Alvorecia a década de 1970.
Stroessner foi eloquente com o
casal, diz a mais bela mulher de
um chefe do Executivo que o
Brasil conheceu: o santo de 1,40
metro de altura, padroeiro da
cidade natal dos Goulart, fora
levado pelos paraguaios nos saques que varreram São Borja
(RS) em junho de 1865.
Principiava ali o ataque em
solo gaúcho das tropas do caudilho do Paraguai, Francisco
Solano López, no conflito em
que a aliança entre Brasil, Argentina e Uruguai o esmagaria.
Aqui, passou à história como
Guerra do Paraguai (1864-70).
Com os Goulart no exterior
desde o golpe de 1964, a escultura oca em madeira foi endereçada por Stroessner ao sítio
do Capim Melado, propriedade
da família na zona oeste do Rio.
Jango decidiu que devolveria
o santo para a igreja de São Borja, assinala a viúva. Ele sonhava
regressar ao Brasil, mas se tornou, em feito da ditadura, o
único ex-mandatário nacional
a morrer no exílio -em 1976,
na Argentina. Assim como
Goulart não retornou à sua terra, o santo perambulou por
destinos distantes de São Borja,
a 595 km de Porto Alegre.
O ex-presidente vendera o
Capim Melado. Promoveu-se
no sítio rapina de objetos da antiga primeira-dama, ela denuncia. Ignora-se se o são Francisco de Borja ficou ou sumiu.
Pacote anônimo
Conforme Maria Thereza, em
1982 certo remetente anônimo
enviou um pacote gigantesco ao
seu apartamento, em Copacabana. O santo reaparecia.

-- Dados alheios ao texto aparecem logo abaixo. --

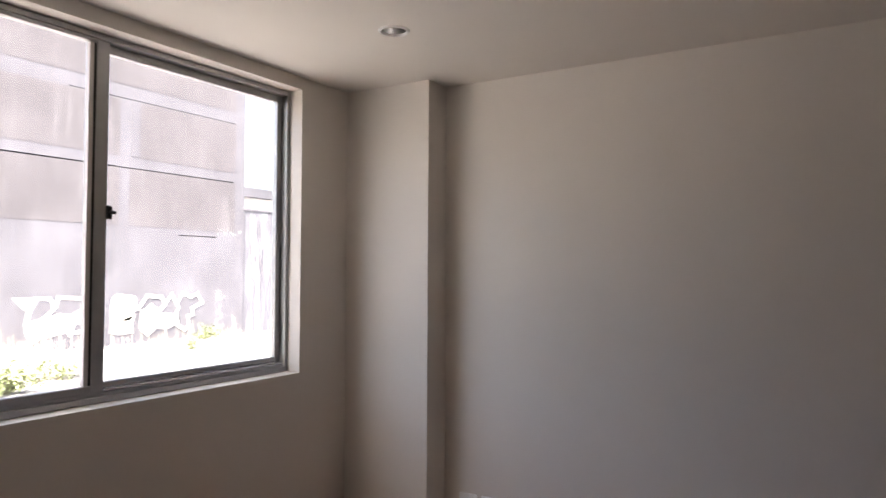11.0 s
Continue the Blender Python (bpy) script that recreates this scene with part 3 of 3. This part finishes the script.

Como ela se mudou para uma
habitação pequena na capital
rio-grandense, mandou a escultura para a casa do filho, João
Vicente, no bairro local de Vila
Conceição. De volta ao Rio, carregou o santo consigo.

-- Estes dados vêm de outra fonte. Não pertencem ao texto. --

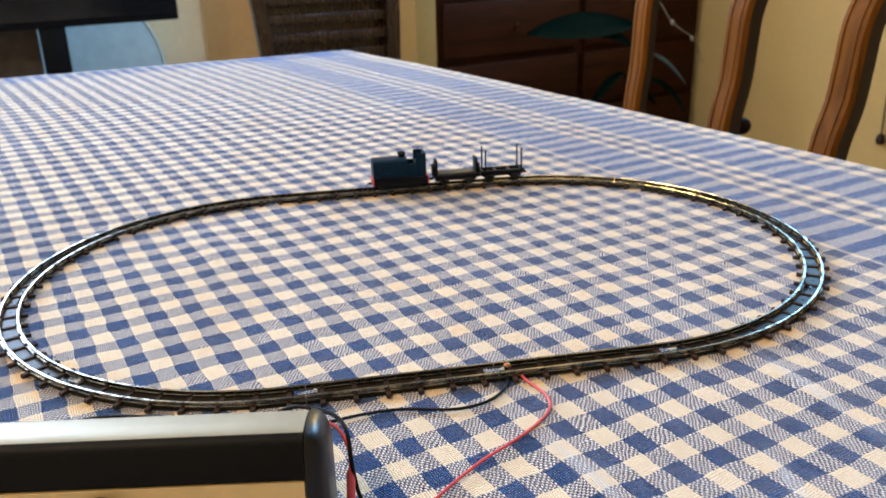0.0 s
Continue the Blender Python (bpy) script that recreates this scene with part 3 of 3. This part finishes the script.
def controller():
    """Extruded case; its length runs back along -x from the end cap, its front faces -y."""
    t = thing("speed_controller", BOX, "aluminium toy train speed controller with black end caps", "controller")
    ends = [(-LONG, 0, 0), (0, 0, 0)]
    flip = lambda pts: [(-y, z) for y, z in pts]
    rounded = [(p.x, max(p.y, 0.0)) for p in smooth_line([(y, z, 0) for y, z in FORM[1:]], 4)]
    case = sweep(bmesh.new(), ends, flip(FORM[:1] + rounded + [(-0.0183, 0.0345), (-0.0208, 0.0238), (-0.0228, 0.0)]))
    part("case", case, ALUMINIUM, t, "satin aluminium case")
    # dark reflection in the curved aluminium, put in as a black strip
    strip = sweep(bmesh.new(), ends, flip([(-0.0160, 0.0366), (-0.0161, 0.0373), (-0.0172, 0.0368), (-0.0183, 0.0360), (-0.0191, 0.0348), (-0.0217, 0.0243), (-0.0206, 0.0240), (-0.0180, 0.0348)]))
    part("dark_reflection", strip, BLACK_GLOSS, t, "black band for a dark reflection in the aluminium")
    panel = sweep(bmesh.new(), ends, flip([(-0.0208, 0.0238), (-0.0222, 0.0238), (-0.0244, 0.0006), (-0.0230, 0.0003)]))
    part("front_panel", panel, PANEL, t, "brushed aluminium front panel, warm reflection in its colour")
    slope = math.degrees(math.atan2(0.0232, 0.0022))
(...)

Até transferi-lo para espaço
maior, na zona sul carioca: a residência da filha, Denize, onde
hoje a estátua repousa.
A peregrinação do santo findará no ano que vem, quando a
família Goulart o deixará em
São Borja, após restauro. A data
prevista é 1º de maio, cara ao
trabalhista Jango, com festa.
Se os fatos se passaram como
Maria Thereza ouviu de
Stroessner (1912-2006), são
Borja reencontrará a imagem
do padroeiro 145 anos depois de
50 carretas atravessarem o rio
Uruguai para a Argentina, fornidas com o butim de guerra.
Em um romance do realismo
fantástico, o mistério do santo
poderia ser alinhavado a partir
de uma coincidência: nomeado
superior geral da Companhia
de Jesus em 1565, Francisco de
Borja e Aragão teve a imagem
afanada três séculos adiante,
em 1865. Em 2010, celebram-se
os 500 anos do seu nascimento.
Invasão
No século 17, São Borja constituiu o primeiro dos sete povos
das missões jesuíticas. O município granjearia fama como terra de presidentes. Dois vieram
de lá -além de Goulart (de 1961
a 64), Getúlio Vargas (1930 a
45; 51 a 54).
O pai de Getúlio combateu
como cabo na resistência à investida paraguaia na então província do Rio Grande do Sul.
O estopim da guerra que provocou centenas de milhares de
mortos foi as desavenças regionais acerca da disputa pelo poder no Uruguai.
Logo depois do meio-dia de
12 de junho de 1865, 10 mil militares iniciaram a incursão em
São Borja -menos de 1.500 formaram na defesa. Em dezembro haviam entrado em Mato
Grosso. Em narrativa de 1867, o
cônego João Pedro Gay anotou
que os saques foram até dia 22.
Os registros da guerra são limitados, em especial pela aberração de o Brasil manter em sigilo arquivos sobre o confronto
em que foi dizimada parcela expressiva da população vizinha.
O sumiço do santo
Não se conhece papel fixando o saque do santo. O que há
são relatos sem detalhes. "[Os
paraguaios] reuniram tudo o
que havia de precioso, inclusive
os objetos pertencentes à igreja", rememorou em 1935 o oficial do Exército Osorio Tuyuty
de Oliveira Freitas em "A Invasão de São Borja".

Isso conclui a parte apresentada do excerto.